Uber‘s former Chief Security Officer (CSO), Joseph Sullivan, was charged with covering up a 2016 data breach that compromised the personal information of 57 million drivers and users. Rather than report the breach to the Federal Trade Commission (FTC), which was investigating an earlier hack at the company from 2014, Sullivan instead arranged to pay the hackers $100,000 in Bitcoin, according to a statement Thursday from U.S. Attorney David L. Anderson in San Francisco.
Sullivan was charged with obstruction of justice and failing to report his knowledge of a felony.
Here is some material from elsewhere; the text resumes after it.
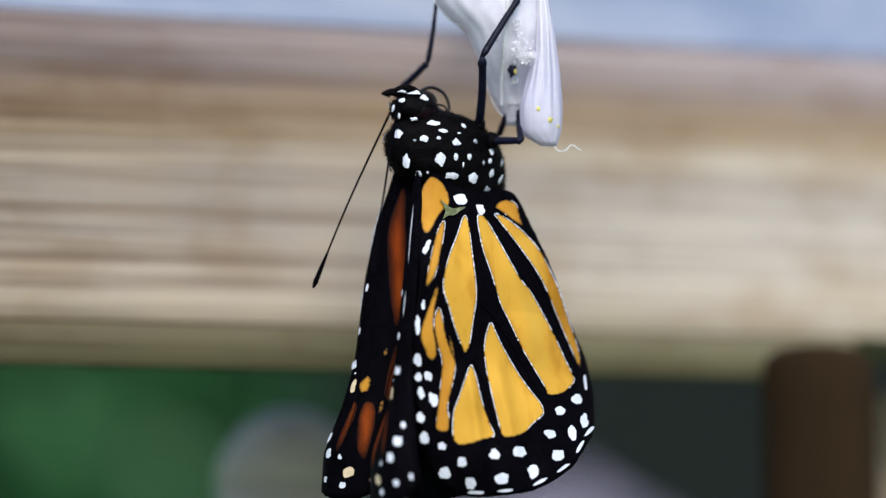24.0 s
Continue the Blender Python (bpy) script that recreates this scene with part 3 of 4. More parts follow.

It is scary to think of how many other breaches or hacks there may have been, not only at Uber while Sullivan was in charge, but in general, that have not been reported. It is incredibly doubtful that Joe Sullivan is the only person in the data privacy industry to attempt to quiet and bribe hackers or hide blatant violations of consumer trust and privacy. Think of how many data breaches and lawsuits have come out this year alone because of CCPA and other state data privacy legislations, and now imagine how many companies have most likely been able to sweep these issues under the rug without their consumers or the media noticing.
A lot of times, hackers are not worried about the principle or morality of the situation, they just want to get paid. You would hope the CSO would take a different moral approach than the hackers, but Sullivan shows at the end of the day the privacy field is very new and still very fresh. Thankfully, now there are more laws in place like the CCPA to bring transparency to the data collection industry.
Sullivan joined Uber in 2015 and has an extensive history in data privacy and security. He not only served as CSO at Uber, but also had the same role at Facebook in 2008. Sullivan was contacted by one of the hackers, which he didn’t communicate to the FTC, and sought to pay off the hackers through a bounty program that rewards “white hat” hackers who let a company know about security flaws without stealing data. The problem is that these two hackers took personal information and private data from over 57 million Uber users and drivers. That data is highly sensitive because Uber most likely has tracking software in place that monitors your every movement, due to the popularity of the app and users’ security.